## GIVEN ENTRIES
_ _ _ _
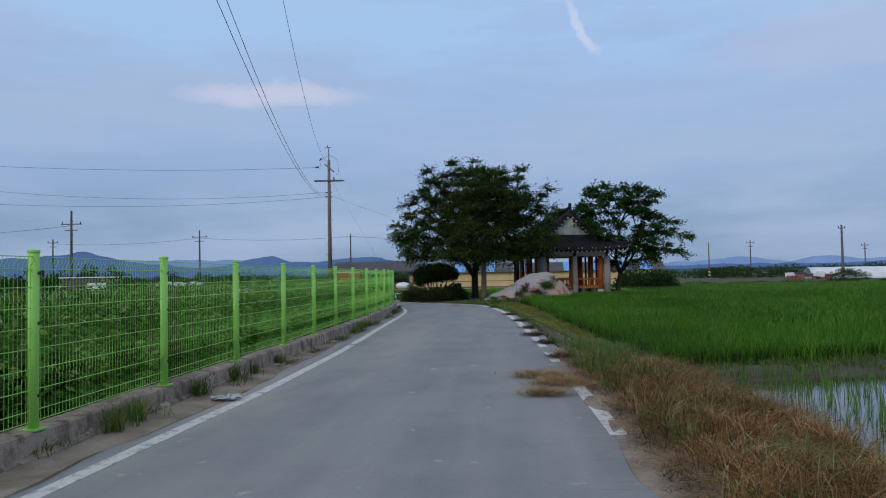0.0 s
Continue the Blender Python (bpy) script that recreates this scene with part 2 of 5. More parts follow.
RICE = leafy("rice_leaves", [(0.0, (0.020, 0.080, 0.005)), (0.5, (0.080, 0.225, 0.014)), (0.9, (0.165, 0.37, 0.035)), (1.0, (0.25, 0.42, 0.06))], 0.5, 0.45, 0.22)
SEEDLING = leafy("young_rice_leaves", [(0.0, (0.07, 0.17, 0.02)), (1.0, (0.17, 0.32, 0.05))], 0.5, 0.4)
DRYGRASS = leafy("dry_brown_grass", [(0.0, (0.05, 0.026, 0.012)), (0.3, (0.20, 0.085, 0.03)), (0.6, (0.36, 0.17, 0.062)), (0.82, (0.50, 0.32, 0.14)), (0.92, (0.58, 0.46, 0.25)), (1.0, (0.14, 0.20, 0.045))], 0.85, 0.2, 1.1)
GREENGRASS = leafy("verge_grass", [(0.0, (0.045, 0.10, 0.016)), (0.6, (0.13, 0.225, 0.038)), (1.0, (0.32, 0.31, 0.10))], 0.6, 0.35)
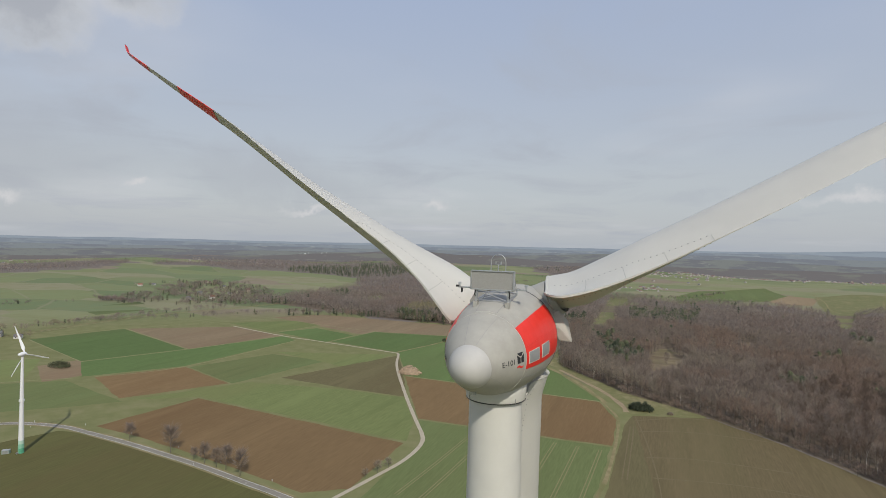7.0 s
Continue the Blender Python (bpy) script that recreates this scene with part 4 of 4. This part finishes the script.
for blade in [o for o in turbine.children if o.name.split(".")[0] == "blade"]:
    for r, u in ((5.9, 0.205), (8.3, 0.165), (10.8, 0.135), (13.5, 0.11)):
        part("joint", blade_strip(r, 0.01, u, 0.045, 0.014), M_JOINT, blade)
        part("joint", blade_strip(r, 0.99, 1 - u, 0.045, 0.014), M_JOINT, blade)
    tagged(part("rivets", rivet_row(), M_SEAM, blade, "row of dark bolt heads"), kind="stuff")
    part("root_rim", blade_mesh(3.3, 3.4, 0.05, 3), M_BLADE, blade, "pale rounded root rim", smooth_angle=40)
    bm = bmesh.new()
    # pointed fairing between hub and blade root; corners as tangent, radius, along
    for tg, rad, s in ((0.0, 3.5, 3.5), (-0.1, 2.8, 3.02), (-1.7, 2.75, 2.98), (-2.15, 3.45, 3.05), (-1.95, 2.7, 3.75), (-1.0, 3.5, 4.5), (-0.6, 2.7, 4.8)):
        bm.verts.new((-tg, s, rad))
    bmesh.ops.convex_hull(bm, input=bm.verts)
    bmesh.ops.bevel(bm, geom=list(bm.edges), offset=0.03, segments=2, affect="EDGES")
    part("root_fairing", bm, M_SHELL, blade, "grey pointed root fairing")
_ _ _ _
## REQUIREMENTS
What is the number of lines in the data that hold the string "Python"? Answer with the number only.

## FINISHED ANSWER
2